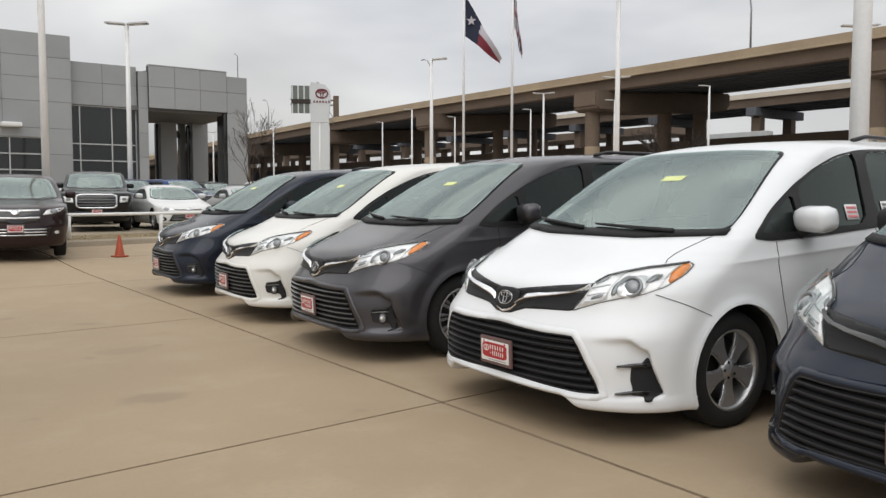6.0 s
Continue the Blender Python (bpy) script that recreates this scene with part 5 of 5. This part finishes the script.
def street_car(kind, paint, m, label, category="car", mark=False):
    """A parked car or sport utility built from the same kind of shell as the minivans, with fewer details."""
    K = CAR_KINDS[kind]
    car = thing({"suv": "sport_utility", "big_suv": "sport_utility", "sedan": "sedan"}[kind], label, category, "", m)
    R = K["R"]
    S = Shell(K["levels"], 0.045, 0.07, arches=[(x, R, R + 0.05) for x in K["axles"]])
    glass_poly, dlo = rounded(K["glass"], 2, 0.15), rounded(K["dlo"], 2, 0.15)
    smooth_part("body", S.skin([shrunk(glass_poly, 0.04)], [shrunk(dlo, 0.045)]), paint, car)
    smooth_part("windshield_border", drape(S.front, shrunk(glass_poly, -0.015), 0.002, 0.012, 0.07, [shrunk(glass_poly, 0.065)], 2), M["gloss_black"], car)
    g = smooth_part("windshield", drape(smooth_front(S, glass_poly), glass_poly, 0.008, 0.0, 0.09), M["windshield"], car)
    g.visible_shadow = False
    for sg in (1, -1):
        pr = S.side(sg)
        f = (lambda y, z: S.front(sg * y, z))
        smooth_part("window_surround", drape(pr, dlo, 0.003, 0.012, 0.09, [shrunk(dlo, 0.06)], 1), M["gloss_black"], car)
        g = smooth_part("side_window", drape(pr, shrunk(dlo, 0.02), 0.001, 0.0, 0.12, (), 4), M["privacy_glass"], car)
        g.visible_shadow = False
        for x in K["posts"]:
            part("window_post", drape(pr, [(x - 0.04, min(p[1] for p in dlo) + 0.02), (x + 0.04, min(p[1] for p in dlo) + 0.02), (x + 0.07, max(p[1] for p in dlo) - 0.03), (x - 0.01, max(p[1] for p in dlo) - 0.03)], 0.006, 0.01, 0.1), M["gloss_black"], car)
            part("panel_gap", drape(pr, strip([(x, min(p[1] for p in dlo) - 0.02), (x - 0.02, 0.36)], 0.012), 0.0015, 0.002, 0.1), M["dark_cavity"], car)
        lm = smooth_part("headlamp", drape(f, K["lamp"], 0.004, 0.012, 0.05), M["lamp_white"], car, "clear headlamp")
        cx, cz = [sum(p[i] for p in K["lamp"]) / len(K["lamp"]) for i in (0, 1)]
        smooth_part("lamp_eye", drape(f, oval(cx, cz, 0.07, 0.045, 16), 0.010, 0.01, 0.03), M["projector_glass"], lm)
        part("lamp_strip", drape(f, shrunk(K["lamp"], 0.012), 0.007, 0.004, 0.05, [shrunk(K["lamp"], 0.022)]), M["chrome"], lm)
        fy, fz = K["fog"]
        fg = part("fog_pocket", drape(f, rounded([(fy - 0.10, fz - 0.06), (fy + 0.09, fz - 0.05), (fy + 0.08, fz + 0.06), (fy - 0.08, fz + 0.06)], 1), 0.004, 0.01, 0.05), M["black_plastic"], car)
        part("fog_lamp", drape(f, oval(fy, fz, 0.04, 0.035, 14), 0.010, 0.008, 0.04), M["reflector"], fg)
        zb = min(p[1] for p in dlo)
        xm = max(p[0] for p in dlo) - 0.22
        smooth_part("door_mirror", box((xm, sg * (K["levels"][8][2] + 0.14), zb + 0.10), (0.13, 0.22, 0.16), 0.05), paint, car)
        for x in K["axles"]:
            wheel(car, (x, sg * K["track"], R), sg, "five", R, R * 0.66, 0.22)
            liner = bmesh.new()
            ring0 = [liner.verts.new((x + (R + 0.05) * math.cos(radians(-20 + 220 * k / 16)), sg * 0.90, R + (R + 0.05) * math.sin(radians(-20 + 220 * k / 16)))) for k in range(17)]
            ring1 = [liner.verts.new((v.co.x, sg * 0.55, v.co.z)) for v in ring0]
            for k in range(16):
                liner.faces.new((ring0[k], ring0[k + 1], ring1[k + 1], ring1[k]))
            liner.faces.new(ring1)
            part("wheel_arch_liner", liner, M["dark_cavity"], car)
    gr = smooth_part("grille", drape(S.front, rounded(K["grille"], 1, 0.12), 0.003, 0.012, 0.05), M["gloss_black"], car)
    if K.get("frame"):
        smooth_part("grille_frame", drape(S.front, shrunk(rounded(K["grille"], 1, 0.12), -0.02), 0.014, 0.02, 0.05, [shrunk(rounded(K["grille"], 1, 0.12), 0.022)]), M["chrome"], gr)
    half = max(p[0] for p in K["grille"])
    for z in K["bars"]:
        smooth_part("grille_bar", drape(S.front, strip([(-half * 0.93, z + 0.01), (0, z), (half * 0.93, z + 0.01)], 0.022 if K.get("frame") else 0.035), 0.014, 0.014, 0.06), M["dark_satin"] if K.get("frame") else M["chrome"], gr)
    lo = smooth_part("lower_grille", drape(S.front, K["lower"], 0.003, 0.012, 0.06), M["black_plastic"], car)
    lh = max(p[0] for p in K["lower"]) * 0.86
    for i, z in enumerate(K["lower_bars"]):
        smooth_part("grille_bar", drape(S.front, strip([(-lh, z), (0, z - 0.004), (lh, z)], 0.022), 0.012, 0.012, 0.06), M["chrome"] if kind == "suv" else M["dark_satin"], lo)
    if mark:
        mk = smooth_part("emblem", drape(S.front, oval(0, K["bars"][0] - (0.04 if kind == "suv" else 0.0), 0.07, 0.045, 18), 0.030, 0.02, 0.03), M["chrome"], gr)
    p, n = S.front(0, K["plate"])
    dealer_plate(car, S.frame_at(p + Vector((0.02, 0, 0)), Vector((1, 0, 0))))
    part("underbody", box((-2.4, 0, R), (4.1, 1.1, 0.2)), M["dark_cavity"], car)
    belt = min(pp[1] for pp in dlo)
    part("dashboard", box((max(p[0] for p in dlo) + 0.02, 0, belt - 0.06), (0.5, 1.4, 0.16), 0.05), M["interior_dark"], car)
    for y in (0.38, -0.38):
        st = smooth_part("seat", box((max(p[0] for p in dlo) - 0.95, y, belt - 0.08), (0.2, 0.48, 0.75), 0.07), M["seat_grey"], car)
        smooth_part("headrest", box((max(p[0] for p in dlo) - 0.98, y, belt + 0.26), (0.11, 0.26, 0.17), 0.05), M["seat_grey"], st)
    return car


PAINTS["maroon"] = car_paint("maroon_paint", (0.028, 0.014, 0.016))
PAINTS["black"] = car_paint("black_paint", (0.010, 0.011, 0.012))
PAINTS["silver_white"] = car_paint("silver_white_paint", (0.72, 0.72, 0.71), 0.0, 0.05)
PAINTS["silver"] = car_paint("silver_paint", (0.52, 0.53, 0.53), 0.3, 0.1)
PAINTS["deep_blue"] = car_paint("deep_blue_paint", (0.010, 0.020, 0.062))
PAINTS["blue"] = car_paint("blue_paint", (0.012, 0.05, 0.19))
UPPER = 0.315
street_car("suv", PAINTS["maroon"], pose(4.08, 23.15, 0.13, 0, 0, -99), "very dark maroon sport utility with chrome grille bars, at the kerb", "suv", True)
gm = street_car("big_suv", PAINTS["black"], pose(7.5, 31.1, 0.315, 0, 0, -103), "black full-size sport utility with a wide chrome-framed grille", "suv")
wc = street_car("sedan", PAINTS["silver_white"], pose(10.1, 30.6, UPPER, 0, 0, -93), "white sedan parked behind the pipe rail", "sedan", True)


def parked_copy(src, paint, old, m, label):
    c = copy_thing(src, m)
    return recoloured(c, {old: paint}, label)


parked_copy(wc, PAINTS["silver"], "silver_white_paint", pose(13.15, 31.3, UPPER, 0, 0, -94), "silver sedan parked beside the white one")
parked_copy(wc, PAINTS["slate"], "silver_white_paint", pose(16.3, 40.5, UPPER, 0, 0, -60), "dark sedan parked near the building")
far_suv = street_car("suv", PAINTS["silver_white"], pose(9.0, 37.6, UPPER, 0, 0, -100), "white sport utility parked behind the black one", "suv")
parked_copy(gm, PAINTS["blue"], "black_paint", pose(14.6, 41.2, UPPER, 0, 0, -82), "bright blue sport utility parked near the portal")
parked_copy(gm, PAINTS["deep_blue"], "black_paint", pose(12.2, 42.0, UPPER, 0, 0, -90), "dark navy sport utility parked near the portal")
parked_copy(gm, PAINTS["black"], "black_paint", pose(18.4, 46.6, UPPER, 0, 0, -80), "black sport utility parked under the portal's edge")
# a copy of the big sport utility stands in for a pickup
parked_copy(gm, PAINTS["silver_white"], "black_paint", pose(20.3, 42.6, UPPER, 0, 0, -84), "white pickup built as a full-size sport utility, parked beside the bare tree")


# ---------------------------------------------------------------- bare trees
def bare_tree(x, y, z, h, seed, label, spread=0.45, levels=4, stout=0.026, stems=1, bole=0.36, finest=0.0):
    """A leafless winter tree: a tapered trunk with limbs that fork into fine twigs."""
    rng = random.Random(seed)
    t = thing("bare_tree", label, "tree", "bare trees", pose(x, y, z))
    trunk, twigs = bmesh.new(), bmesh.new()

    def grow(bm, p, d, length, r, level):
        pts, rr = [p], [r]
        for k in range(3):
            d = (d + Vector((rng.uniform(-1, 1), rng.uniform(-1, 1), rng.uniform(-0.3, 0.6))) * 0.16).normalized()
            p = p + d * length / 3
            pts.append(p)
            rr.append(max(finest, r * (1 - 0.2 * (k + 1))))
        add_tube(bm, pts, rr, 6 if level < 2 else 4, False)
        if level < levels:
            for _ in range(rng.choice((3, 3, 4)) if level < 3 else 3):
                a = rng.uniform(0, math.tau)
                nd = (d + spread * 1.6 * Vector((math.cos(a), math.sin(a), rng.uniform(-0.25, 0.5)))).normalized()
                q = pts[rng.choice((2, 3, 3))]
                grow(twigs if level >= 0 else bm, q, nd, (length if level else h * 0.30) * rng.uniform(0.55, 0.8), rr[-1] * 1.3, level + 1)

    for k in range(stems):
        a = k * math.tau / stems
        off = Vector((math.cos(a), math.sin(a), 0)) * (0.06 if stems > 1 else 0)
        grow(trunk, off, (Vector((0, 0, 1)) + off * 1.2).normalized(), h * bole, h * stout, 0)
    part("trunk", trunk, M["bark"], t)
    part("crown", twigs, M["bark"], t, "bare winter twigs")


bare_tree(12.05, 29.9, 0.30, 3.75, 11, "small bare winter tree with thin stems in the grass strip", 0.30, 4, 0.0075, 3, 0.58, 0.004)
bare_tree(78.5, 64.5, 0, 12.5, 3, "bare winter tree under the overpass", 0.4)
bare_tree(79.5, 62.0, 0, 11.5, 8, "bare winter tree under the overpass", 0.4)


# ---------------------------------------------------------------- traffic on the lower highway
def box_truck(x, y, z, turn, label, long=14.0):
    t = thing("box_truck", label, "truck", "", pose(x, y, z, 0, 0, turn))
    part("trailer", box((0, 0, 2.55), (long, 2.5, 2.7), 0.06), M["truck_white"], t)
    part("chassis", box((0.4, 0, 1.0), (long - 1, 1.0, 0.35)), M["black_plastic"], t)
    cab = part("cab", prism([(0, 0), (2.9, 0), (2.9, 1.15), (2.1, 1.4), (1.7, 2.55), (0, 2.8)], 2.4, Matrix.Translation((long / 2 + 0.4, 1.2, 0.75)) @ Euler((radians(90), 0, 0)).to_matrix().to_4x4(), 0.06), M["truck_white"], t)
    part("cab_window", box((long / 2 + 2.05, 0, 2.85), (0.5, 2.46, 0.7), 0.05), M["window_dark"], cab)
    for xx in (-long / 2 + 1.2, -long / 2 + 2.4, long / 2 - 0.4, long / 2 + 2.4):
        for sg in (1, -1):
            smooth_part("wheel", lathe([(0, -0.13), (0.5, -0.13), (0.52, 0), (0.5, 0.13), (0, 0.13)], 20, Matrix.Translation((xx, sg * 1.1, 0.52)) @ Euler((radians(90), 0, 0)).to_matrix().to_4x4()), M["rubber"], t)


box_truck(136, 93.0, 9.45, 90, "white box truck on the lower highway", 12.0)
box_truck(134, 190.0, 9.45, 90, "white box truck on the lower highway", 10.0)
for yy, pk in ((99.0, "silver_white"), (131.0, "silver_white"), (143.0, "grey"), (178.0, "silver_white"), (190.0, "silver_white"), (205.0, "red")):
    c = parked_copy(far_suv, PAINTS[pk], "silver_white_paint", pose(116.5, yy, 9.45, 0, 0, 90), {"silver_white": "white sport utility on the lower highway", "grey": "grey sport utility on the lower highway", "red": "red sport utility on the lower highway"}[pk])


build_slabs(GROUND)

■ Your instructions ■
Using the listing above, locate the lines that hold "with" and copy each one.

■ Correct response ■
Continue the Blender Python (bpy) script that recreates this scene with part 5 of 5. This part finishes the script.
    """A parked car or sport utility built from the same kind of shell as the minivans, with fewer details."""
street_car("suv", PAINTS["maroon"], pose(4.08, 23.15, 0.13, 0, 0, -99), "very dark maroon sport utility with chrome grille bars, at the kerb", "suv", True)
gm = street_car("big_suv", PAINTS["black"], pose(7.5, 31.1, 0.315, 0, 0, -103), "black full-size sport utility with a wide chrome-framed grille", "suv")
    """A leafless winter tree: a tapered trunk with limbs that fork into fine twigs."""
bare_tree(12.05, 29.9, 0.30, 3.75, 11, "small bare winter tree with thin stems in the grass strip", 0.30, 4, 0.0075, 3, 0.58, 0.004)